Emerging Trends in Indian Private Equity
Siddharth Mody of JSA, along with Tarun Khanna of CX Partners and Mahesh Parasuraman of Amicus Capital, discuss emerging trends in Indian private equity, focusing on control deals, ESG integration and the impact of artificial intelligence.
Tarun Khanna
Mahesh Parasuraman
The discussion outlines the shift towards control deals as a significant trend, driven by the desire for more strategic influence, better governance, and range of exit strategies. This transition is inspired by global market practices and is seen as a means to leverage available senior management talent in sectors such as healthcare, IT services, and financial services.

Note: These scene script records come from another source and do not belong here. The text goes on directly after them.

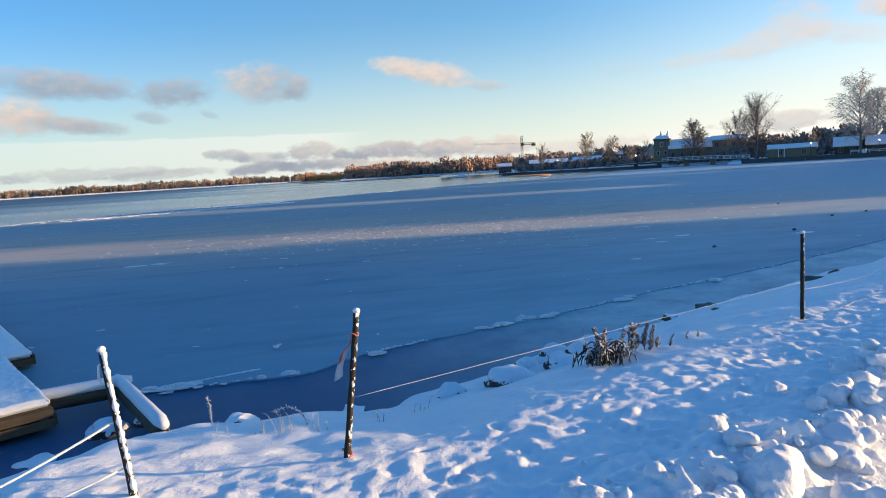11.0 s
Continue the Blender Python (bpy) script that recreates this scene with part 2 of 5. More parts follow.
c = k.mix(k.step(k.noise(2.2, 6, 0.72, (0.35, 1.3, 1)), 0.66, 0.70), c, (0.42, 0.43, 0.45))
c = k.mix(k.math("MULTIPLY", k.step(k.noise(3.6, 6, 0.7, (0.3, 1.5, 1)), 0.56, 0.68), 0.22), c, (0.30, 0.42, 0.50))
c = k.mix(k.math("MULTIPLY", k.step(k.noise(0.5, 5, 0.65, (0.35, 1.4, 1)), 0.5, 0.7), 0.3), c, (0.03, 0.10, 0.17))
# stronger light on the eastern ice, put into the colour as a paler tint
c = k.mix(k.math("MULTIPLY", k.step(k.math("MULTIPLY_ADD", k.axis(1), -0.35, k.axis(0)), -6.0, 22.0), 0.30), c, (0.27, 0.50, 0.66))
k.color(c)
k.rough(k.math("MULTIPLY_ADD", mid, 0.3, 0.38))
k.bump(k.noise(1.4, 4, 0.6, (0.6, 1.2, 1)), 0.02, 0.25)
k = M["thin_ice"] = Mat("thin_dark_ice", 0.5, 0, 0.12)
c = k.mix(k.noise(0.7, 5, 0.6), (0.026, 0.085, 0.175), (0.052, 0.14, 0.245))
c = k.mix(k.math("MULTIPLY", k.step(k.axis(0), 1.0, 8.5), k.math("MULTIPLY_ADD", k.noise(0.9, 5, 0.65), 1.7, -0.1, True)), c, (0.42, 0.60, 0.64))
k.color(k.mix(k.step(k.noise(1.8, 6, 0.7), 0.6, 0.72), c, (0.12, 0.16, 0.2)))
k.bump(k.noise(5, 4, 0.6), 0.01, 0.2)
k = M["water"] = Mat("open_water", 0.08, 0, 0.5)
k.color((0.02, 0.055, 0.10))
k.rough(k.math("MULTIPLY_ADD", k.math("SUBTRACT", k.noise(0.015, 2, 0.4, (0.5, 1.2, 1)), k.step(k.axis(0), -160.0, 10.0)), 0.36, 0.36, True))
k.bump(k.noise(3.5, 4, 0.6, (0.55, 1.5, 1)), 0.05, 0.16)
k.bump(k.noise(0.5, 3, 0.5, (0.5, 1.5, 1)), 0.2, 0.1)
k = M["slush"] = Mat("frost_rim", 0.6, 0, 0.3)
k.color(k.mix(k.noise(3, 4), (0.58, 0.60, 0.63), (0.82, 0.82, 0.83)))
k.bump(k.noise(20, 4), 0.02, 0.5)

k = M["bark"] = Mat("bark", 0.85, 0, 0.25)
ringy = k.noise(7, 5, 0.65, (0.8, 0.8, 3.0))
c = k.mix(k.step(ringy, 0.35, 0.65), (0.016, 0.011, 0.008), (0.085, 0.052, 0.027))
c = k.mix(k.step(k.noise(5, 3), 0.58, 0.7), c, (0.22, 0.15, 0.08))
marks = k.step(k.noise(5.5, 5, 0.7, (1, 1, 4.5)), 0.57, 0.64)
snow_over(k, c, 0.53, 0.85, 16.0, k.mix(k.math("MULTIPLY", marks, 0.5), (0.60, 0.555, 0.49), (0.20, 0.13, 0.075)), 1.15, k.math("MULTIPLY", k.step(k.axis(2), 2.75, 3.15), k.math("MULTIPLY_ADD", k.noise(6, 4), 0.5, -0.05)))
k.bump(k.noise(26, 5, 0.65, (1, 1, 0.5)), 0.02, 0.8)
k = M["twig"] = Mat("twig_bark", 0.8, 0, 0.3)
c = k.mix(k.step(k.noise(13, 5, 0.65), 0.35, 0.68), (0.020, 0.012, 0.009), (0.20, 0.095, 0.042))
snow_over(k, c, 0.56, 0.40, 17.0, (0.70, 0.62, 0.52), 1.3)
k.bump(k.noise(45, 4), 0.008, 0.8)
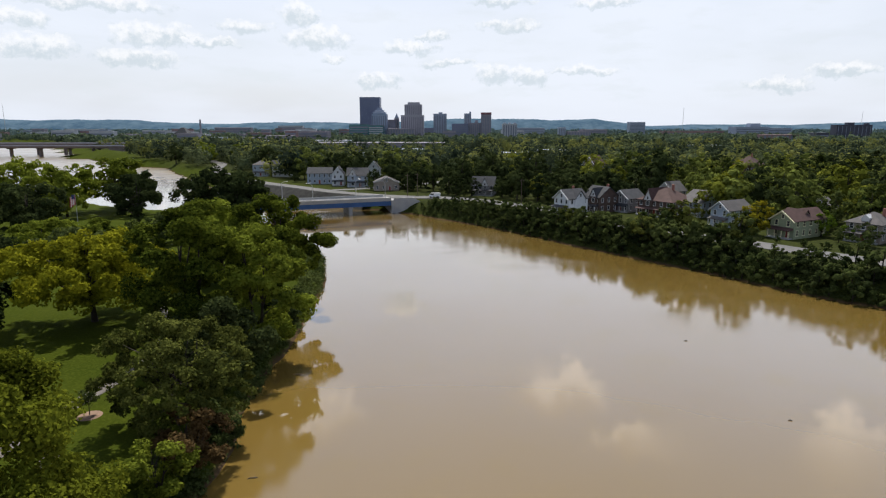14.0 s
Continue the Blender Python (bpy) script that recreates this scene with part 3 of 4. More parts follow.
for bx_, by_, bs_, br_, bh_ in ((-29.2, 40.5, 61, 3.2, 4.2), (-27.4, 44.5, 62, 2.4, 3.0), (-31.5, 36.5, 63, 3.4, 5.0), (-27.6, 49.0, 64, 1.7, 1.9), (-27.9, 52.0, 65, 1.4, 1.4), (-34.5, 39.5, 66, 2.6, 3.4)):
    big_tree(bx_, by_, bs_, bh_, br_, 0.0, 34, 0.8, 110, 0.26, LEAF_DARK, "bush on the park bank, leaves darkened for tree shade", 0.1, 3, 0.6, (), 0, 8, "bush")
# trees along the park's bank
big_tree(-38.5, 118, 14, 23.5, 9.2, 1.5, 200, 1.5, 140, 0.48, LEAF_GREEN, "tall green broadleaf tree standing over the river bank", 0.5, 2, 1.5)
big_tree(-35.0, 151, 15, 21.5, 10.2, 0.6, 230, 1.6, 130, 0.52, LEAF_GREEN, "broad green tree leaning out over the water", 0.55, 2, 2.0)
big_tree(-29.4, 121, 24, 21.0, 7.4, 0.2, 190, 1.4, 110, 0.46, LEAF_GREEN, "leafy green tree overhanging the river", 0.4, 2, 1.4)
big_tree(-31.0, 108, 25, 11.0, 6.4, 0.2, 90, 1.2, 110, 0.42, LEAF_DARK, "dark green tree at the water's edge", 0.3, 2, 1.2)
big_tree(-49.0, 160, 19, 18.5, 10.0, 1.0, 140, 1.7, 110, 0.6, LEAF_GREEN, "broad green tree behind the river bank", 0.5)
big_tree(-30.2, 92.2, 16, 13.2, 8.9, 0.0, 215, 1.0, 110, 0.33, LEAF_OPEN, "open dark green spreading tree beside the footpath", 0.34, 3, 2.6, (), 0, 26)
big_tree(-62.0, 131, 17, 17.2, 14.2, 0.9, 260, 1.6, 110, 0.52, LEAF_YELLOW, "wide yellow-green tree with a rounded crown on the lawn", 0.5)
big_tree(-25.9, 85.2, 18, 7.4, 4.2, 0.0, 75, 0.8, 120, 0.28, LEAF_BROWN, "reddish-brown withering bush on the river bank", 0.16, 3, 0.9, (), 0, 20, "bush")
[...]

Tarun Khanna highlights the evolution of the Indian private equity landscape from minority-driven to more control and buyout deals, reflecting on CX Partners’ journey and their strategic moves towards acquiring controlling stakes in businesses. This approach allows private equity firms to implement governance standards, drive strategy, and ensure optimal exit routes, overcoming limitations experienced in minority deals.
“When you buy into a business, you need to document where ESG compliance stands across departments. If compliance doesn’t increase during the period of your investment, that's a red flag.”
Mahesh Parasuraman underscores the significance of ESG (environmental, social, and governance) factors in investment decisions. Amicus Capital has integrated ESG considerations throughout the investment lifecycle, emphasising risk mitigation and governance enhancement. ESG compliance is not just a moral or ethical choice but a strategic one that enhances business value and facilitates exits by showcasing well-run companies to potential buyers or the public markets.
Both speakers also touch upon the role of AI in evaluating and managing investments. AI’s predictive capabilities and operational efficiencies are increasingly crucial in sectors like financial services. However, they also express caution about the rapid evolution of technology and the need to back the right founders – those who can adapt and drive business model changes in response to technological advancements.
“While there’s a lot happening in the AI space, investors or funds are not necessarily at the point where they can go in and back these projects, because that requires a very different portfolio construct – one that doesn’t lose capital.”
The conversation reflects a comprehensive view of the evolving dynamics in Indian private equity, emphasising strategic control for value creation, the integral role of ESG in modern investment practices, and the growing importance of technology and AI in shaping business strategies and operational efficiencies.